--- begin Listed records ---

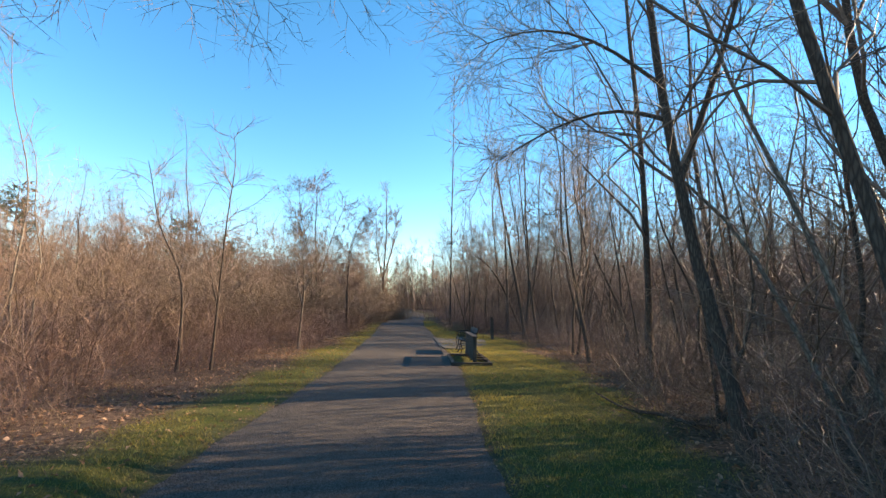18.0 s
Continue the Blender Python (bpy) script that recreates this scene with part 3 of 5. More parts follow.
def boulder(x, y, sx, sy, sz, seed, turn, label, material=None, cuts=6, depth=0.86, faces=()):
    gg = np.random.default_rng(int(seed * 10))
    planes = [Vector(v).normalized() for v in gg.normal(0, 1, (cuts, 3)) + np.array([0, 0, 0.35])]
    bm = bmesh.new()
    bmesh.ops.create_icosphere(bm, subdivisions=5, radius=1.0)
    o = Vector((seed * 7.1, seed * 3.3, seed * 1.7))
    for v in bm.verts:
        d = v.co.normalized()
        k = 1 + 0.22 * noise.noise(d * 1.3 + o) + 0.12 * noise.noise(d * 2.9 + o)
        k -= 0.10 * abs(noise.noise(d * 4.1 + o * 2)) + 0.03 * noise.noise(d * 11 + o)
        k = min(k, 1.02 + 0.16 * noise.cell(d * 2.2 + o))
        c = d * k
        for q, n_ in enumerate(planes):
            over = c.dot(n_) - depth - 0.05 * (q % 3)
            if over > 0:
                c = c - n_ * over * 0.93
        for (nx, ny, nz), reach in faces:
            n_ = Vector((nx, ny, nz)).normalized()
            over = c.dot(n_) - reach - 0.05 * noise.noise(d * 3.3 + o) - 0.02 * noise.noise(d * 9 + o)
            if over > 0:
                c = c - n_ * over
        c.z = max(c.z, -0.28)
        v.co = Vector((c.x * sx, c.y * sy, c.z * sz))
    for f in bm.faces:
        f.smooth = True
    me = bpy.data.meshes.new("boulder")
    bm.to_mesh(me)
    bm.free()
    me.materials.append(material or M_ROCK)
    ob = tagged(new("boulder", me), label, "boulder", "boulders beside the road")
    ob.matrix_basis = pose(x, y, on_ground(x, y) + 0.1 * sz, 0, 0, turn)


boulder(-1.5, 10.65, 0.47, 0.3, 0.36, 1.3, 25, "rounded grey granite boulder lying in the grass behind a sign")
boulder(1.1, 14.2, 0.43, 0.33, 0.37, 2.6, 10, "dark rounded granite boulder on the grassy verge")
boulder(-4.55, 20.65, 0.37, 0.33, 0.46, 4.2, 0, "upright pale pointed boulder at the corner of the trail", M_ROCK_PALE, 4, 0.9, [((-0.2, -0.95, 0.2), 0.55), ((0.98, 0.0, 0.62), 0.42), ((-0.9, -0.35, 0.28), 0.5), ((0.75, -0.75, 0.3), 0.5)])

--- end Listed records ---
--- begin Listed records ---

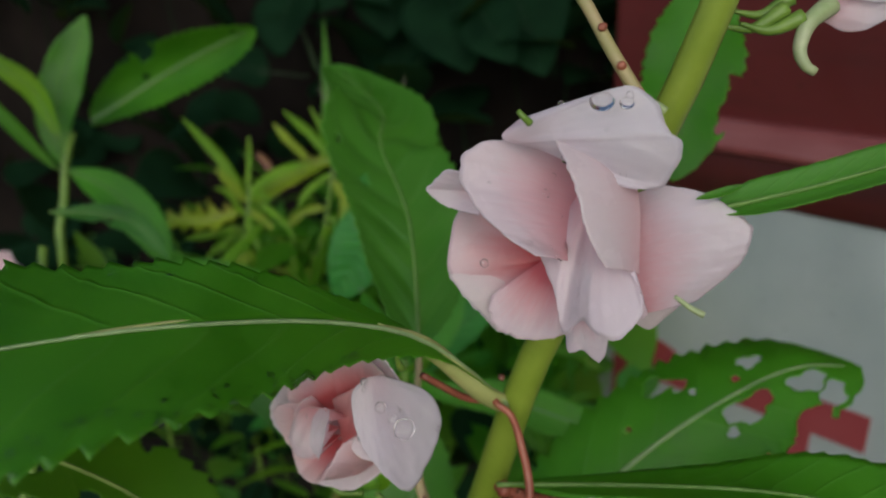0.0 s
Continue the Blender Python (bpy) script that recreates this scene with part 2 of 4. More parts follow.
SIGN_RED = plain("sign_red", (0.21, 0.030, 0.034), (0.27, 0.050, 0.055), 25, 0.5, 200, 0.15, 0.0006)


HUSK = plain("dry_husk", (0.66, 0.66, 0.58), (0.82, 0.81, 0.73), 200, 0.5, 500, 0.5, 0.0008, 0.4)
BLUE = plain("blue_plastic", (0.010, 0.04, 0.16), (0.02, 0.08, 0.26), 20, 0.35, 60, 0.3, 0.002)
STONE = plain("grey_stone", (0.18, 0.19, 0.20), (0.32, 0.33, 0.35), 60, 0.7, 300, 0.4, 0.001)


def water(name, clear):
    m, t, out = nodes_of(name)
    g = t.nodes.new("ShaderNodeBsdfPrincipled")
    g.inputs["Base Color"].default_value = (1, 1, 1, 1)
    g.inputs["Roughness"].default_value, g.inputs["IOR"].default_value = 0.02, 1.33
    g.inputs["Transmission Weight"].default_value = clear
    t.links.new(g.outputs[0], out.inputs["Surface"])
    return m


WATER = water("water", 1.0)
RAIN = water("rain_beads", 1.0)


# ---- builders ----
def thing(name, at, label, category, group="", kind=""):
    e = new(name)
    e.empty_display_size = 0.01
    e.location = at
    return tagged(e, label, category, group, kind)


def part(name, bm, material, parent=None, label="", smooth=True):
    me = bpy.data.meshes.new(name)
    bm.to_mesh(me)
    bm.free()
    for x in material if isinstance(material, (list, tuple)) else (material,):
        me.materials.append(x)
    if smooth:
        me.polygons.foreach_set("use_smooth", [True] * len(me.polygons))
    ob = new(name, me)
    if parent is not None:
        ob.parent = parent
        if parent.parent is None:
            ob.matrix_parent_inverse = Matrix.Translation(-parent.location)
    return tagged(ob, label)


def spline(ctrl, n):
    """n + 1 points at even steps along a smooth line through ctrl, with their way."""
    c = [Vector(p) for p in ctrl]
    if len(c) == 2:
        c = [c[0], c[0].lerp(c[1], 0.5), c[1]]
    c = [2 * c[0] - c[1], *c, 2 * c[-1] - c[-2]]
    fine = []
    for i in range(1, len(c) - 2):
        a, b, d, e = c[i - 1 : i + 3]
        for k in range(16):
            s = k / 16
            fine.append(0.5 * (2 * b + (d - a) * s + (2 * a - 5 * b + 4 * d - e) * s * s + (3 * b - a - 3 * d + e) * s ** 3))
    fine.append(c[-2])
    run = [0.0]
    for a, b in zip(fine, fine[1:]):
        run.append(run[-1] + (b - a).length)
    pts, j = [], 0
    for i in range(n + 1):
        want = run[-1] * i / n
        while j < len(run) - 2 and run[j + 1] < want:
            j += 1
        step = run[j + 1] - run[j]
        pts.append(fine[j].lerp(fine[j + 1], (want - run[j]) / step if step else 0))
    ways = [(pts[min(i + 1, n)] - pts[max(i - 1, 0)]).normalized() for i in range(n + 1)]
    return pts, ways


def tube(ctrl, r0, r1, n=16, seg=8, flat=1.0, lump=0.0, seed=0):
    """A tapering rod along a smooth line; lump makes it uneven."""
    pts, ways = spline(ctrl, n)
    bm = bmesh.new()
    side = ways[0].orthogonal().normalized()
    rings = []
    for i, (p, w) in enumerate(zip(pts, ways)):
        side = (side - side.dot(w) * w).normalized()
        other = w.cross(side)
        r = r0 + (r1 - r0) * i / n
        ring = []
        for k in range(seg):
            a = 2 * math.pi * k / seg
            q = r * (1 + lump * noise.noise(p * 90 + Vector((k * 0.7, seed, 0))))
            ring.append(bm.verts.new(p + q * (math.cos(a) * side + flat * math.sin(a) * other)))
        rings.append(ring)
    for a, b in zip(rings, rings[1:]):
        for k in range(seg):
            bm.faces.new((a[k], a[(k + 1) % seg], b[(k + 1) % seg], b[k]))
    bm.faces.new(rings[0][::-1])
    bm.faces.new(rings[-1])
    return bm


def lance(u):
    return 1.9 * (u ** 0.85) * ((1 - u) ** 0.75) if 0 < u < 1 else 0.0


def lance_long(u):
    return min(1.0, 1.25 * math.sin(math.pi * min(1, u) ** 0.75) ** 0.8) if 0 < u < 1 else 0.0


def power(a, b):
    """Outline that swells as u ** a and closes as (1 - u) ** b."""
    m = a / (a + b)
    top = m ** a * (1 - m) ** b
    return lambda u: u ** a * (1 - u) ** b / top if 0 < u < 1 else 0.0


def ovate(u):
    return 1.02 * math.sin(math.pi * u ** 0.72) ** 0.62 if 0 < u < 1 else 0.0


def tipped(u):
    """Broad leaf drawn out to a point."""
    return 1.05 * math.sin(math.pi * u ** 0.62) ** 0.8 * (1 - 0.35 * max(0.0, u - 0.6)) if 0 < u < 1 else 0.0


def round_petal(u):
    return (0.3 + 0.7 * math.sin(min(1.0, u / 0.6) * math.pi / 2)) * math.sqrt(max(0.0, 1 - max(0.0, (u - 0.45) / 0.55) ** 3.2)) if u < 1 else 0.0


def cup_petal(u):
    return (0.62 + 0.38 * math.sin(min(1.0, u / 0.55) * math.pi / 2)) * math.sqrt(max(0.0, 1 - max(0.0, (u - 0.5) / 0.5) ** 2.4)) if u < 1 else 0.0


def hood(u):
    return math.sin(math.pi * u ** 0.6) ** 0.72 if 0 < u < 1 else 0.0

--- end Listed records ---

• **Request**
Looking at the data above, how many lines hold the word "parts"? Respond with the number alone.

• **Output**
2